Alfred Ajani is an enterprising 22-year-old graduate whose job search took on an inventive turn after months of rejection by employers. Ajani stood in Waterloo Station holding a sandwich board advertising his degree results - and received a string of job interviews as a result.
As his story demonstrates, jobseekers can send off hundreds of job application letters with absolutely no reply. This summer, millions of school-leavers and graduates have gained a smorgasbord of GCSE, A-level and degree results. Depressingly, despite their academic success, a lot of these bright young people are headed straight for unemployment. The barrier between these candidates and paid work is not a lack of qualifications. It’s often because they don’t know how to apply for a job effectively.

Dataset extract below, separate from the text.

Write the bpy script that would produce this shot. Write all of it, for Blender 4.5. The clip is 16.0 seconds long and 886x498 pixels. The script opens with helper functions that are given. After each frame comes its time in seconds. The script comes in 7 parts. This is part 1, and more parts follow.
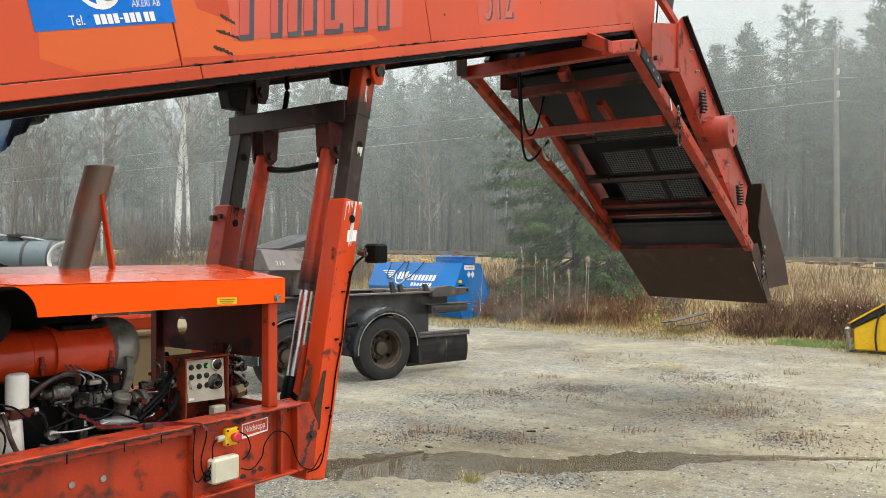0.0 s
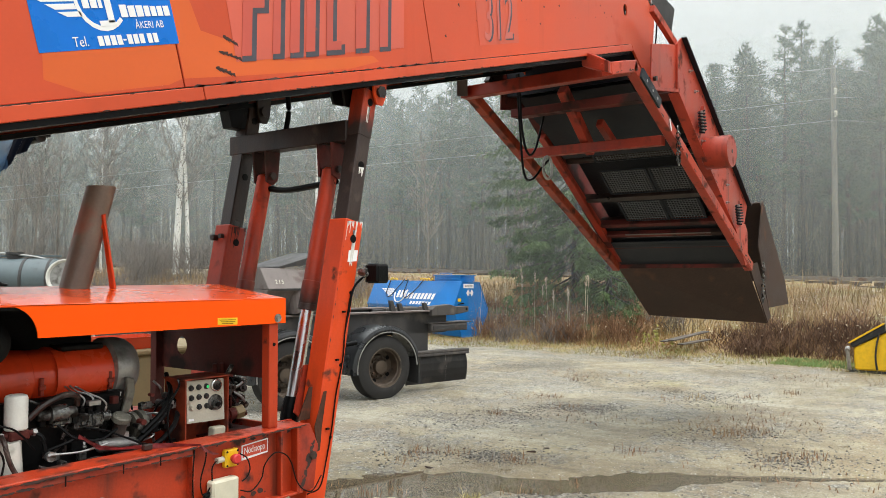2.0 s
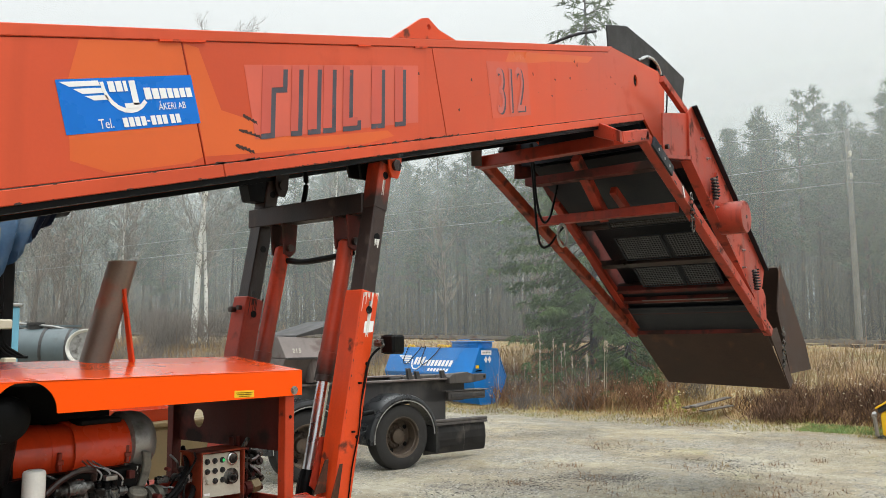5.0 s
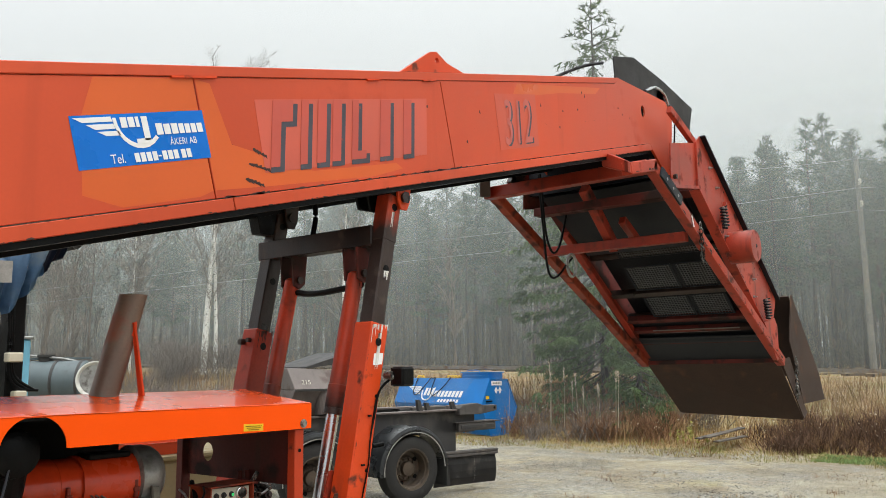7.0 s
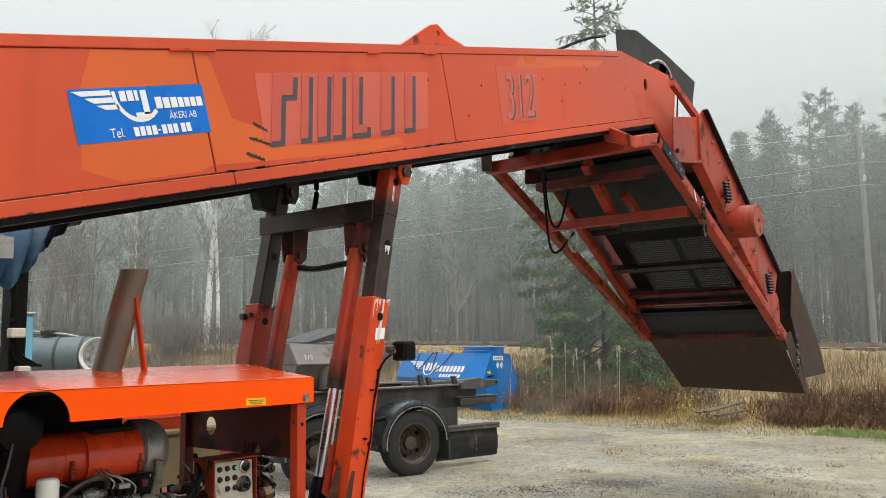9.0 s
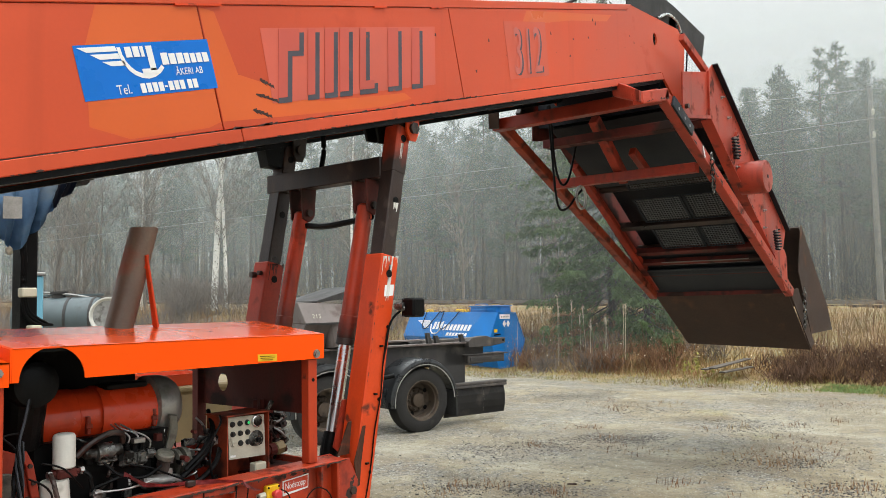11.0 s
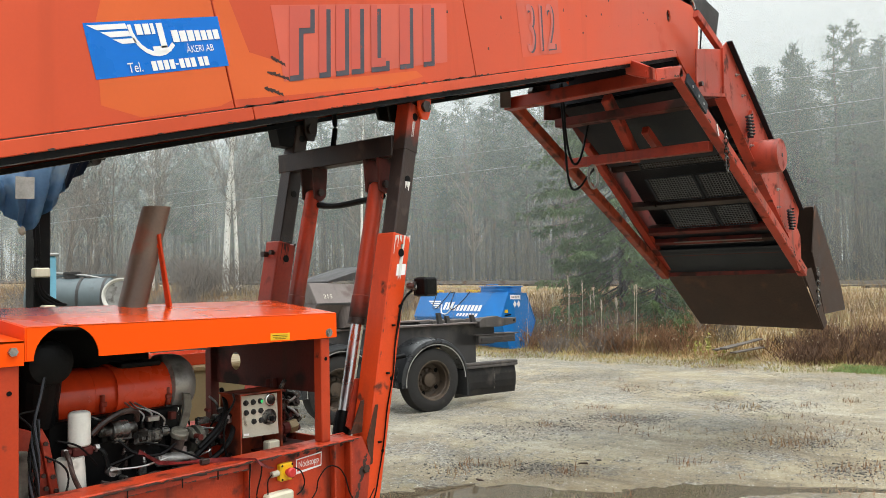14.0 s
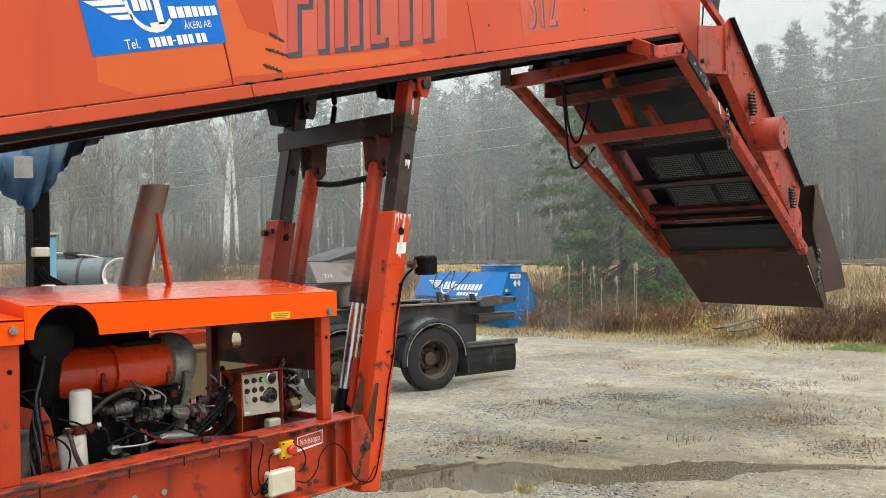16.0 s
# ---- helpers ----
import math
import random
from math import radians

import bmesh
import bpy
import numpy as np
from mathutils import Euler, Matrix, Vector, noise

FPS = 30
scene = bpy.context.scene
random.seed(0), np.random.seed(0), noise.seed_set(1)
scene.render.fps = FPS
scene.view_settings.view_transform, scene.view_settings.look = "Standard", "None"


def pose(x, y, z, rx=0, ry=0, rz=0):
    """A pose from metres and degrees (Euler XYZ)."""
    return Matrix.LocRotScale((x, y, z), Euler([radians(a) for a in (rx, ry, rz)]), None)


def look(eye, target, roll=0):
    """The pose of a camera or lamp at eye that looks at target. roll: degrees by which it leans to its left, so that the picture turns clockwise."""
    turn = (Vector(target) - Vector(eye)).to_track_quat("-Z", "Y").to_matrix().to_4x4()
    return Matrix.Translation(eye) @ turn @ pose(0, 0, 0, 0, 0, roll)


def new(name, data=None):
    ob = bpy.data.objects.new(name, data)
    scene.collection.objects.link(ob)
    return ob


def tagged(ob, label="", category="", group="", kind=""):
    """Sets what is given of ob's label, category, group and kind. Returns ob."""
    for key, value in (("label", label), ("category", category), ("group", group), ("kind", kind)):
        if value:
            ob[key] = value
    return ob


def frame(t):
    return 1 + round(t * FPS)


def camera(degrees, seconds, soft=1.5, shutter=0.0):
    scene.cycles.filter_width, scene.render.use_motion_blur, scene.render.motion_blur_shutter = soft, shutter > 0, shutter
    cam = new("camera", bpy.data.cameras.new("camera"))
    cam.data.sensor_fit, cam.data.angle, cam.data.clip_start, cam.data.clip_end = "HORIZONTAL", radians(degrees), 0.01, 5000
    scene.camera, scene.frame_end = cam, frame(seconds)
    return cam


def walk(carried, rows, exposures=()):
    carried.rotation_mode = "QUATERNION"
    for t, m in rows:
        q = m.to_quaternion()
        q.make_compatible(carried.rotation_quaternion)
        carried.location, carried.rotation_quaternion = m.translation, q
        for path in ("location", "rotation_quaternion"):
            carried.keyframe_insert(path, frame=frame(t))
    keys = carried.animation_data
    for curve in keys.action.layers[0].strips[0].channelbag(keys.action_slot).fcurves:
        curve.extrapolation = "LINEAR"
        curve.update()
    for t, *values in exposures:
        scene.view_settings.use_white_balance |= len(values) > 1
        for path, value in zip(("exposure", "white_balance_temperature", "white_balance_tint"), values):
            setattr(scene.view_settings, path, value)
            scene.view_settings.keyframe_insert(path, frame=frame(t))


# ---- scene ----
cam = camera(57.0, 16.0, 0.8)
PATH = [
    (0, (-0.014, -0.035, 1.902), (1.591, 1.158, 1.913), -0.1),
    (0.5, (-0.014, -0.024, 1.902), (1.592, 1.168, 1.924), -0.1),
    (1, (-0.01, -0.022, 1.908), (1.596, 1.169, 1.939), -0.0),
    (1.5, (-0.016, -0.02, 1.91), (1.591, 1.17, 1.954), 0.0),
    (2, (-0.019, -0.024, 1.914), (1.587, 1.166, 1.969), -0.0),
    (2.5, (-0.023, -0.029, 1.912), (1.581, 1.163, 1.978), -0.1),
    (3, (-0.022, -0.025, 1.914), (1.582, 1.168, 1.995), -0.1),
    (3.5, (-0.02, -0.03, 1.915), (1.58, 1.166, 2.017), -0.3),
    (4, (-0.027, -0.041, 1.919), (1.566, 1.161, 2.055), -0.4),
    (4.5, (-0.041, -0.053, 1.93), (1.542, 1.156, 2.108), -0.4),
    (7, (-0.048, -0.064, 1.947), (1.504, 1.165, 2.235), -0.7),
    (7.5, (-0.053, -0.066, 1.949), (1.499, 1.166, 2.225), -0.7),
    (8, (-0.053, -0.065, 1.944), (1.499, 1.169, 2.207), -0.8),
    (8.5, (-0.042, -0.056, 1.94), (1.512, 1.179, 2.188), -0.8),
    (9, (-0.039, -0.056, 1.942), (1.516, 1.181, 2.171), -0.8),
    (9.5, (-0.035, -0.05, 1.94), (1.52, 1.19, 2.145), -0.9),
    (12, (-0.051, -0.034, 1.92), (1.498, 1.228, 2.021), -1.0),
    (12.5, (-0.044, -0.02, 1.922), (1.503, 1.244, 2.019), -0.9),
    (13, (-0.05, -0.025, 1.921), (1.494, 1.242, 2.018), -0.9),
    (13.5, (-0.044, -0.02, 1.92), (1.497, 1.252, 2.014), -0.9),
    (14, (-0.038, -0.022, 1.917), (1.499, 1.254, 2.002), -1.1),
    (14.5, (-0.026, -0.018, 1.913), (1.509, 1.262, 1.984), -1.2),
    (15, (-0.026, -0.021, 1.912), (1.509, 1.259, 1.969), -1.3),
    (15.5, (-0.022, -0.017, 1.909), (1.515, 1.263, 1.953), -1.3),
    (16, (-0.029, -0.014, 1.911), (1.509, 1.265, 1.946), -1.2),
]
walk(cam, [(t, look(e, g, r)) for t, e, g, r in PATH], [(0, 0.05), (3.5, 0.03), (4.7, -0.04), (7, -0.16), (9.5, -0.14), (12, 0.0), (16, 0.06)])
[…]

We can’t blame candidates for this. In many cases they’ve never been taught how to write a job application letter or format a CV. This is bananas. Writing a job application letter and CV are essential life skills. Without them, you’ll struggle to earn a living. With them, you’ve got a better chance at starting and sustaining a career. So why aren’t we teaching all students what to do?
Many employers will tell you about the ridiculousness of the cover letters and CVs they receive. They contain the wrong information, or missing information, or too much information, or spelling mistakes, or scant evidence that the applicant could actually do the job. In real life, that person might be quite capable, but they fail to transmit that in writing.
On the other hand, well-written CVs stand out so much that they can convince employers that they’re staring at someone they need, not just want, to hire. With competition for jobs as fierce as it is, that’s how you’ve got to make a prospective boss feel. Research released this week shows that a third of employers don’t bother to check the qualifications stated on candidates’ CVs. That’s disturbing, but it does prove how much a good CV and cover letter can do.
Let’s teach candidates a uniform, effective way of setting out a CV and covering letter – something guided by real-life employers, so we know we’re teaching young people an approach that will work. Then we won’t have to force them to go out with sandwich boards in order to get a start in life.